Written request. Using the data that follows, return exactly the lines from the one that contains "Continue the Blender" through the one that contains "0.015, 6.14, 9.98", ends included.

══ Data excerpt ══

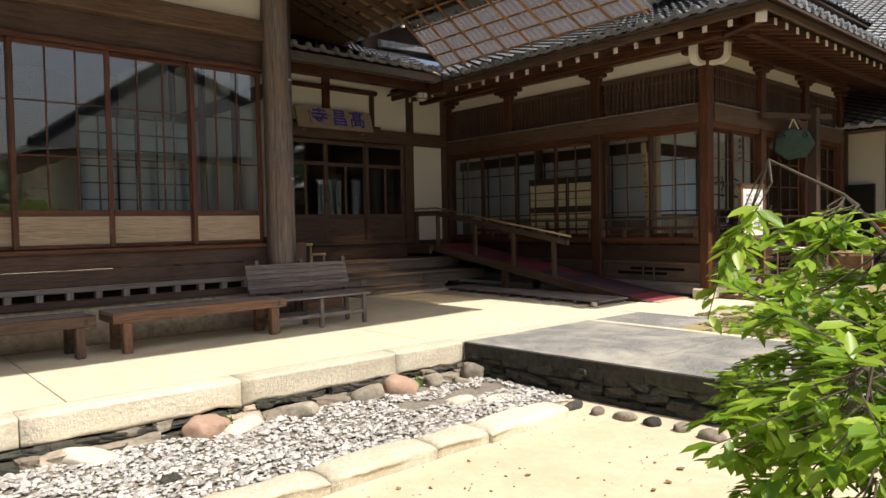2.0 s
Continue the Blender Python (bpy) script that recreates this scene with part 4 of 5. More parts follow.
for k in range(5):
    t = 0.02 + 0.96 * k / 4
    x, z = C0[0] + (C1[0] - C0[0]) * t, C0[1] + (C1[1] - C0[1]) * t
    part("cross_batten", box(x - 0.015, x + 0.015, 6.14, 9.98 + 0.8 * t, z + 0.0, z + 0.03, 0.002), W("board", "y"), canopy)

# ---- far wing to the east ----
wing = thing("wing_wall", (18.7, 3, 0), "plain plaster wing with a tiled pent roof", "wall", kind="structure")
part("plaster_wall", box(18.5, 18.6, -14, 7.6, 0.0, 3.4, 0), plaster, wing)
for y0, y1 in ((5.25, 5.42), (2.9, 3.07), (0.5, 0.67), (-2, -1.83), (6.9, 7.05)):
    part("post", box(18.42, 18.62, y0, y1, 0.0, 3.45, 0.01), W("dark", "z"), wing)
part("tie_beam", box(18.44, 18.5, -14, 5.25, 2.25, 2.42, 0.008), W("dark", "y"), wing)
part("transom", box(18.46, 18.5, 3.07, 5.25, 2.42, 3.0, 0.004), W("brown", "y"), wing)
for i in range(14):
    part("transom_bar", box(18.44, 18.46, 3.15 + 0.15 * i, 3.18 + 0.15 * i, 2.5, 2.95, 0.002), W("dark", "z"), wing)
wd = thing("door_2", (18.47, 4.1, 0), "brown slatted door in the plaster wing", "door", kind="structure")
part("leaf", box(18.45, 18.5, 3.12, 5.2, 0.1, 2.25, 0.006), W("brown", "z"), wd)
for i in range(9):
    part("slat", box(18.435, 18.45, 3.2 + 0.22 * i, 3.24 + 0.22 * i, 0.9, 2.15, 0.003), W("dark", "z"), wd)
wroof = thing("wing_roof", (18, 0, 3.4), "silver-grey tiled roof of the wing", "roof", kind="structure")
part("roof_boarding", slab([(17.3, -14, 3.1), (20.5, -14, 4.5), (20.5, 8, 4.5), (17.3, 8, 3.1)], 0.07), W("dark", "x"), wroof)
part("tile_field", tile_field((17.25, 8, 3.16), (0, -1, 0), (1, 0, 0.44), 21.9, 3.3), tile_pale, wroof)
eave_tiles(wroof, (17.28, 8, 3.2), (0, -1, 0), 9, tile_pale, out=(-1, 0, 0))
tall = thing("storehouse_building", (25, 2, 0), "taller plaster house with a silver-grey tiled roof", "building", kind="structure")
part("wall", box(20.5, 30, -12, 9, 0, 5.4, 0), plaster, tall)
part("roof", slab([(19.4, -13, 5.25), (25, -13, 7.95), (25, 10, 7.95), (19.4, 10, 5.25)], 0.12), W("dark", "x"), tall)
part("tile_field", tile_field((19.35, 10, 5.33), (0, -1, 0), (1, 0, 0.482), 22.9, 6.2), tile_pale, tall)
ridge(tall, (25, -13, 8.1), (25, 10, 8.1), tile_pale, 0.14, 0.3)

# ---- fill lamps added in the east hall openings to stand in for daylight ----
for x0, x1, watts in ((11.75, 13.3, 2.2), (13.8, 17.1, 4.8)):
    lamp = new("opening_fill_light", bpy.data.lights.new("opening_fill_light", "AREA"))
    lamp.data.shape, lamp.data.size, lamp.data.size_y, lamp.data.energy = "RECTANGLE", x1 - x0, 1.6, watts
    lamp.data.color = (0.86, 0.93, 1.0)
    lamp.matrix_world = look(((x0 + x1) / 2, 6.16, 1.9), ((x0 + x1) / 2, 9.0, 1.6))

# another added fill lamp, just inside the west glass
lamp = new("opening_fill_light", bpy.data.lights.new("opening_fill_light", "AREA"))
lamp.data.shape, lamp.data.size, lamp.data.size_y, lamp.data.energy = "RECTANGLE", 3.7, 1.6, 0.7
lamp.data.color = (1.0, 0.96, 0.9)
lamp.matrix_world = look((11.67, 10.1, 1.9), (14.0, 10.1, 1.7))

# ---- forecourt stones ----
rnd = random.Random(11)
low_kerb = thing("border_kerb", (3, 4.3, GZ), "low rounded granite border round the gravel bed", "kerb", kind="structure")
cuts = [-3.4, -2.2, -1.1, -0.1, 0.89, 1.69, 2.52, 3.28, 4.16, 4.66, 5.62]
for x0, x1 in zip(cuts, cuts[1:]):
    bm = box(x0 + 0.008, x1 - 0.008, 4.14, 4.44, GZ - 0.05, -0.27, 0)
    bmesh.ops.subdivide_edges(bm, edges=bm.edges, cuts=6, use_grid_fill=True)
    ph = rnd.uniform(0, 50)
    for v in bm.verts:
        k = noise.noise(v.co * 4 + Vector((ph, 0, 0)))
        f = (v.co.y - 4.29) / 0.15
        v.co.z += 0.016 * k - (0.022 * f ** 4 if v.co.z > -0.3 else 0)
        v.co.y += 0.025 * k + 0.012 * math.sin(v.co.x * 2 + ph)
        e = min(v.co.x - x0, x1 - v.co.x)
        if e < 0.05 and v.co.z > -0.3:
            v.co.z -= 0.012
    part("border_stone", bm, granite, low_kerb, "", True)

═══

Written response.
Continue the Blender Python (bpy) script that recreates this scene with part 4 of 5. More parts follow.
for k in range(5):
    t = 0.02 + 0.96 * k / 4
    x, z = C0[0] + (C1[0] - C0[0]) * t, C0[1] + (C1[1] - C0[1]) * t
    part("cross_batten", box(x - 0.015, x + 0.015, 6.14, 9.98 + 0.8 * t, z + 0.0, z + 0.03, 0.002), W("board", "y"), canopy)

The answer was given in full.